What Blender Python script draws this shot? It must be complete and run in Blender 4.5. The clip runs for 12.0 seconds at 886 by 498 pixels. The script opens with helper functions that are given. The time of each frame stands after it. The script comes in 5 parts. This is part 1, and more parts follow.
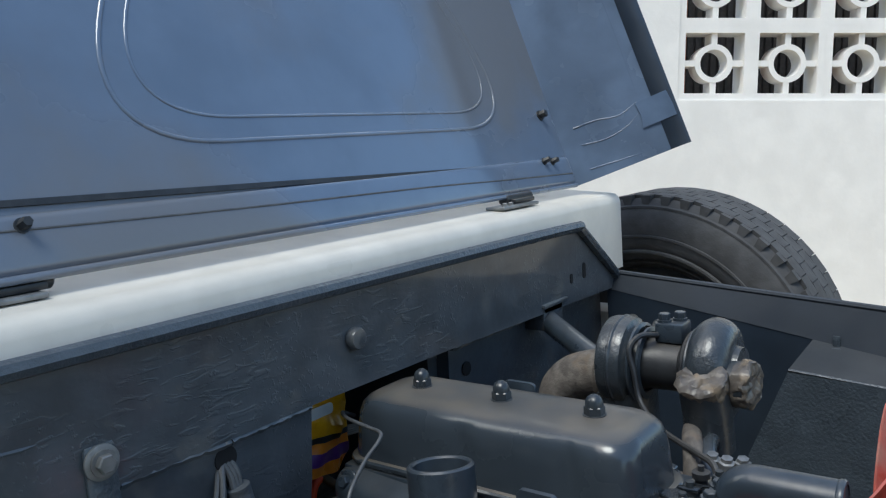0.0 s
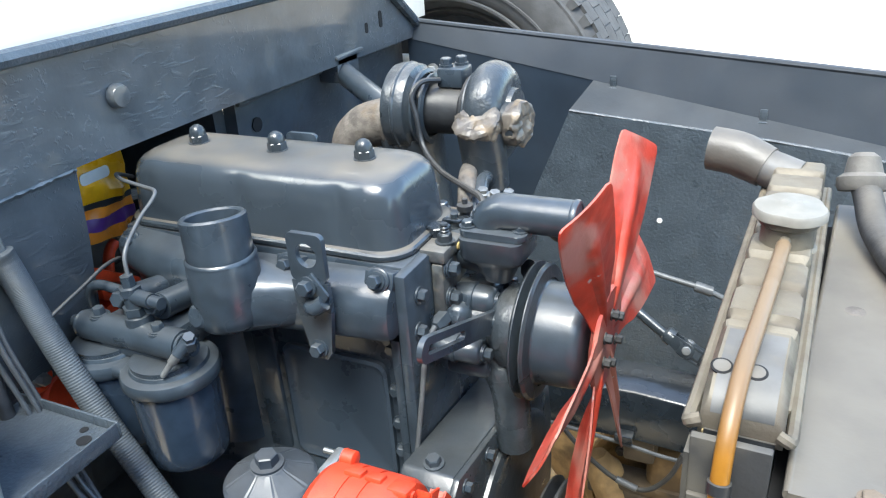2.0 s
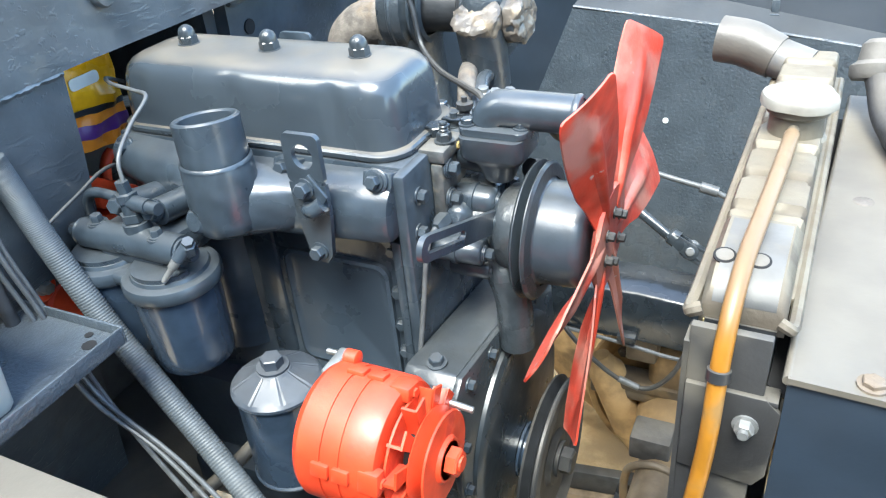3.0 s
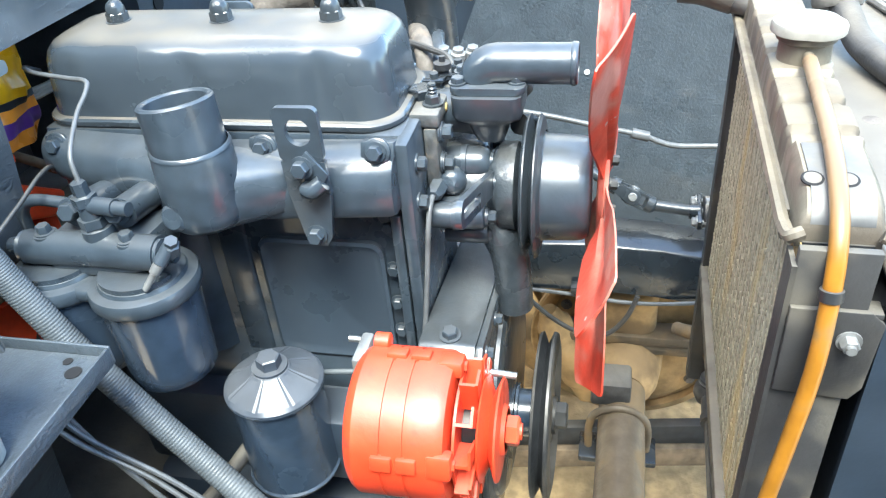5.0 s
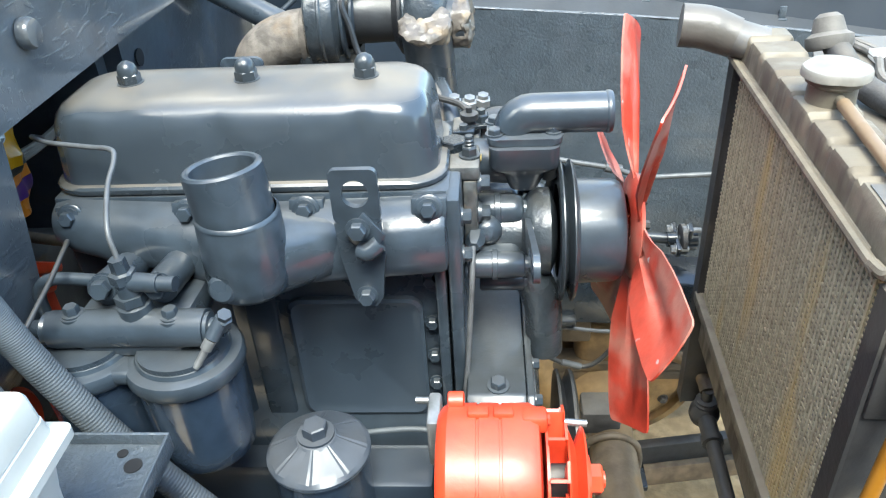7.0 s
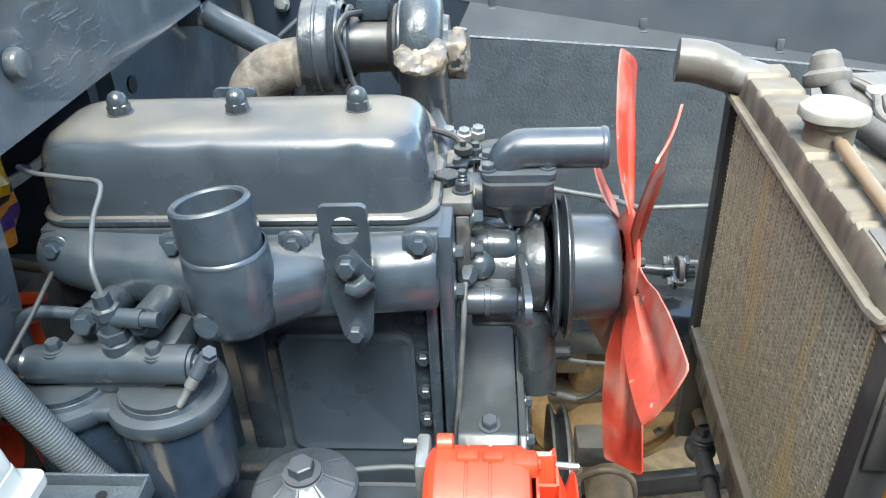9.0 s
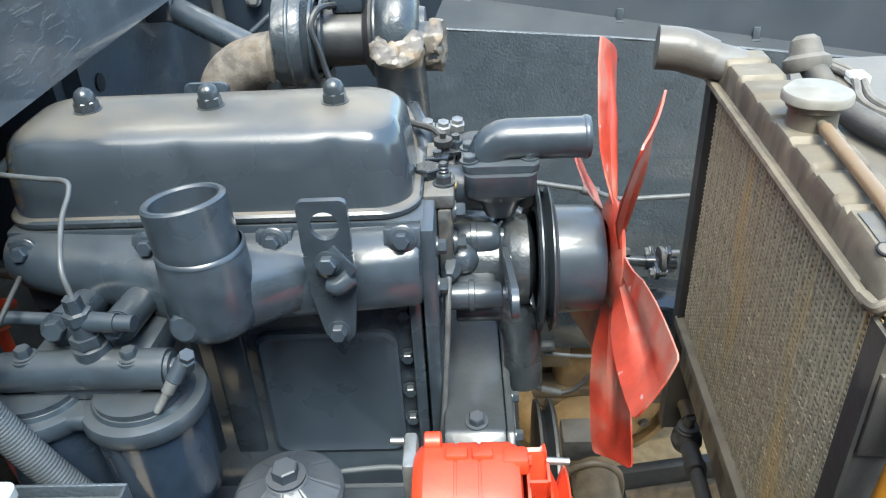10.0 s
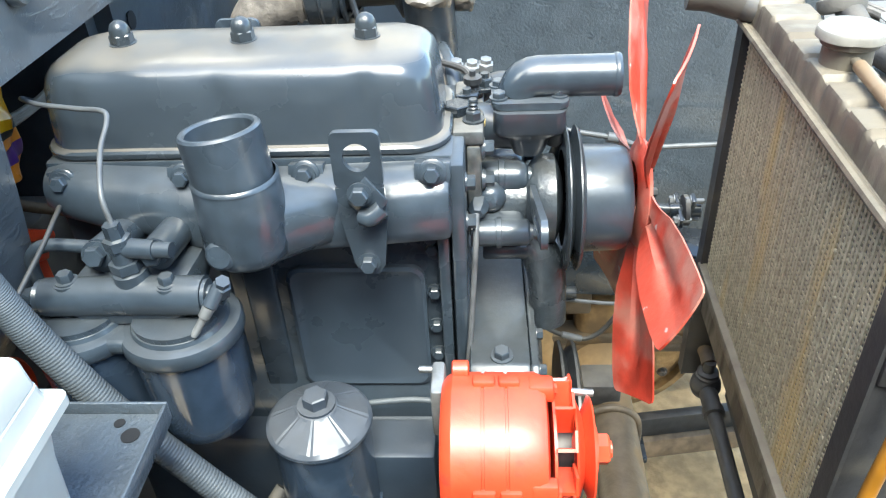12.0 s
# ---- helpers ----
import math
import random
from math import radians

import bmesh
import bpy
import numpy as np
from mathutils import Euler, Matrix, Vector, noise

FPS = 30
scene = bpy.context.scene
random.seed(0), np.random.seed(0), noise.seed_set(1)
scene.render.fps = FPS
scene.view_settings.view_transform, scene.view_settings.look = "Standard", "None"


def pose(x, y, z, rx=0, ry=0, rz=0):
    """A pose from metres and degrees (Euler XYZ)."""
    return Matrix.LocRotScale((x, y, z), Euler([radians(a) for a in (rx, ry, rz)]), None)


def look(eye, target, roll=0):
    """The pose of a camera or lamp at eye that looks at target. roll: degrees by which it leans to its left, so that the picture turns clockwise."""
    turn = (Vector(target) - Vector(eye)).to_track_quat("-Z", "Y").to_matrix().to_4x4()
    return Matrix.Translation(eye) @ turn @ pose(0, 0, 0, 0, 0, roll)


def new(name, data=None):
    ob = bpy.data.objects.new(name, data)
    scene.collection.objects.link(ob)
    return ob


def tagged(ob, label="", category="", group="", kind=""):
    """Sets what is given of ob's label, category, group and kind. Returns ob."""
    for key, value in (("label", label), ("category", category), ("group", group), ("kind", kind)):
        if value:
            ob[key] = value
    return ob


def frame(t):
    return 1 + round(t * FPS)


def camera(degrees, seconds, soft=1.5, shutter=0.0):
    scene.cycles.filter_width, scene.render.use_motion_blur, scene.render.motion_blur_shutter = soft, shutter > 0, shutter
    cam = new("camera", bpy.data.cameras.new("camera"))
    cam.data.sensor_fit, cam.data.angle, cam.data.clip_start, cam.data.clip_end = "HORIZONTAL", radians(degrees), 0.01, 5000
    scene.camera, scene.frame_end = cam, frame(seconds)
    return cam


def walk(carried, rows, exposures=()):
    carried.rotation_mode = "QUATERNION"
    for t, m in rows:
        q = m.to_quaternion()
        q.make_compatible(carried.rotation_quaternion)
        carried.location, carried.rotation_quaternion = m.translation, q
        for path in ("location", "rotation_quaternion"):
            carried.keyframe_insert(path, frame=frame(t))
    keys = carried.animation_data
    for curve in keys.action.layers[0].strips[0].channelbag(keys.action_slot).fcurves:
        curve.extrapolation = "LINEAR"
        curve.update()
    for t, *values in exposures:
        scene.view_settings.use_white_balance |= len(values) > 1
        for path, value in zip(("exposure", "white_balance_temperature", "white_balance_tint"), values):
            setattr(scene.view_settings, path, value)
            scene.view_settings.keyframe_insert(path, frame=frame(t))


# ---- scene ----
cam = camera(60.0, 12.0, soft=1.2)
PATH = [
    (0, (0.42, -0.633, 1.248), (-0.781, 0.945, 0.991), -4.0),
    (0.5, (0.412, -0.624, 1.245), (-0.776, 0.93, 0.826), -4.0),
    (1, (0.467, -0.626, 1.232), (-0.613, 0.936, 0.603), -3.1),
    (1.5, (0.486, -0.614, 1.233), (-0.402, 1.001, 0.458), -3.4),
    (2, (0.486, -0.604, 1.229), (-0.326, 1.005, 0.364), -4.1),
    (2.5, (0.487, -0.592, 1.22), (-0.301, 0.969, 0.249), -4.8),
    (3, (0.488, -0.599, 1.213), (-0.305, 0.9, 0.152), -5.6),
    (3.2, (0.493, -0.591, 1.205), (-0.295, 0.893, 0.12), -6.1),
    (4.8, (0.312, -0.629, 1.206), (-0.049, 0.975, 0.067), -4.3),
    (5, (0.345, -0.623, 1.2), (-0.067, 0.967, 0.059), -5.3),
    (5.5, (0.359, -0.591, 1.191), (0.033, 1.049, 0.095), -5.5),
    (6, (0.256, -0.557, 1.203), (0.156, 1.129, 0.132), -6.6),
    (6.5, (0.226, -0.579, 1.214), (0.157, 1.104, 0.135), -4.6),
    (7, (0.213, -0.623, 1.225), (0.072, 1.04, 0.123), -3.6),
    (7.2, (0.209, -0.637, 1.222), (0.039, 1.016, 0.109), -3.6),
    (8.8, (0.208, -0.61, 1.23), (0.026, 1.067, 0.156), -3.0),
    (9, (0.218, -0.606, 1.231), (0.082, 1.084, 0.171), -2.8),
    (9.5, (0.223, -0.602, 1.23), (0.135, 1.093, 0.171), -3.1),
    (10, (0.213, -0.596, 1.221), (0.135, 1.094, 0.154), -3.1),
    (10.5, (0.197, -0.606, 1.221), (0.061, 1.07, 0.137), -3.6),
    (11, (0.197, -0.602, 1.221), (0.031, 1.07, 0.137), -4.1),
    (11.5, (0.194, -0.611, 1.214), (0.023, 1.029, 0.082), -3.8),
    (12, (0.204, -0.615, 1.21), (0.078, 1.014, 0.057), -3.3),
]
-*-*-
From start to finish, output the listing exactly, but omit its pictures.

_Task response_.
What Blender Python script draws this shot? It must be complete and run in Blender 4.5. The clip runs for 12.0 seconds at 886 by 498 pixels. The script opens with helper functions that are given. The time of each frame stands after it. The script comes in 5 parts. This is part 1, and more parts follow.
0.0 s
2.0 s
3.0 s
5.0 s
7.0 s
9.0 s
10.0 s
12.0 s
# ---- helpers ----
import math
import random
from math import radians

import bmesh
import bpy
import numpy as np
from mathutils import Euler, Matrix, Vector, noise

FPS = 30
scene = bpy.context.scene
random.seed(0), np.random.seed(0), noise.seed_set(1)
scene.render.fps = FPS
scene.view_settings.view_transform, scene.view_settings.look = "Standard", "None"


def pose(x, y, z, rx=0, ry=0, rz=0):
    """A pose from metres and degrees (Euler XYZ)."""
    return Matrix.LocRotScale((x, y, z), Euler([radians(a) for a in (rx, ry, rz)]), None)


def look(eye, target, roll=0):
    """The pose of a camera or lamp at eye that looks at target. roll: degrees by which it leans to its left, so that the picture turns clockwise."""
    turn = (Vector(target) - Vector(eye)).to_track_quat("-Z", "Y").to_matrix().to_4x4()
    return Matrix.Translation(eye) @ turn @ pose(0, 0, 0, 0, 0, roll)


def new(name, data=None):
    ob = bpy.data.objects.new(name, data)
    scene.collection.objects.link(ob)
    return ob


def tagged(ob, label="", category="", group="", kind=""):
    """Sets what is given of ob's label, category, group and kind. Returns ob."""
    for key, value in (("label", label), ("category", category), ("group", group), ("kind", kind)):
        if value:
            ob[key] = value
    return ob


def frame(t):
    return 1 + round(t * FPS)


def camera(degrees, seconds, soft=1.5, shutter=0.0):
    scene.cycles.filter_width, scene.render.use_motion_blur, scene.render.motion_blur_shutter = soft, shutter > 0, shutter
    cam = new("camera", bpy.data.cameras.new("camera"))
    cam.data.sensor_fit, cam.data.angle, cam.data.clip_start, cam.data.clip_end = "HORIZONTAL", radians(degrees), 0.01, 5000
    scene.camera, scene.frame_end = cam, frame(seconds)
    return cam


def walk(carried, rows, exposures=()):
    carried.rotation_mode = "QUATERNION"
    for t, m in rows:
        q = m.to_quaternion()
        q.make_compatible(carried.rotation_quaternion)
        carried.location, carried.rotation_quaternion = m.translation, q
        for path in ("location", "rotation_quaternion"):
            carried.keyframe_insert(path, frame=frame(t))
    keys = carried.animation_data
    for curve in keys.action.layers[0].strips[0].channelbag(keys.action_slot).fcurves:
        curve.extrapolation = "LINEAR"
        curve.update()
    for t, *values in exposures:
        scene.view_settings.use_white_balance |= len(values) > 1
        for path, value in zip(("exposure", "white_balance_temperature", "white_balance_tint"), values):
            setattr(scene.view_settings, path, value)
            scene.view_settings.keyframe_insert(path, frame=frame(t))


# ---- scene ----
cam = camera(60.0, 12.0, soft=1.2)
PATH = [
    (0, (0.42, -0.633, 1.248), (-0.781, 0.945, 0.991), -4.0),
    (0.5, (0.412, -0.624, 1.245), (-0.776, 0.93, 0.826), -4.0),
    (1, (0.467, -0.626, 1.232), (-0.613, 0.936, 0.603), -3.1),
    (1.5, (0.486, -0.614, 1.233), (-0.402, 1.001, 0.458), -3.4),
    (2, (0.486, -0.604, 1.229), (-0.326, 1.005, 0.364), -4.1),
    (2.5, (0.487, -0.592, 1.22), (-0.301, 0.969, 0.249), -4.8),
    (3, (0.488, -0.599, 1.213), (-0.305, 0.9, 0.152), -5.6),
    (3.2, (0.493, -0.591, 1.205), (-0.295, 0.893, 0.12), -6.1),
    (4.8, (0.312, -0.629, 1.206), (-0.049, 0.975, 0.067), -4.3),
    (5, (0.345, -0.623, 1.2), (-0.067, 0.967, 0.059), -5.3),
    (5.5, (0.359, -0.591, 1.191), (0.033, 1.049, 0.095), -5.5),
    (6, (0.256, -0.557, 1.203), (0.156, 1.129, 0.132), -6.6),
    (6.5, (0.226, -0.579, 1.214), (0.157, 1.104, 0.135), -4.6),
    (7, (0.213, -0.623, 1.225), (0.072, 1.04, 0.123), -3.6),
    (7.2, (0.209, -0.637, 1.222), (0.039, 1.016, 0.109), -3.6),
    (8.8, (0.208, -0.61, 1.23), (0.026, 1.067, 0.156), -3.0),
    (9, (0.218, -0.606, 1.231), (0.082, 1.084, 0.171), -2.8),
    (9.5, (0.223, -0.602, 1.23), (0.135, 1.093, 0.171), -3.1),
    (10, (0.213, -0.596, 1.221), (0.135, 1.094, 0.154), -3.1),
    (10.5, (0.197, -0.606, 1.221), (0.061, 1.07, 0.137), -3.6),
    (11, (0.197, -0.602, 1.221), (0.031, 1.07, 0.137), -4.1),
    (11.5, (0.194, -0.611, 1.214), (0.023, 1.029, 0.082), -3.8),
    (12, (0.204, -0.615, 1.21), (0.078, 1.014, 0.057), -3.3),
]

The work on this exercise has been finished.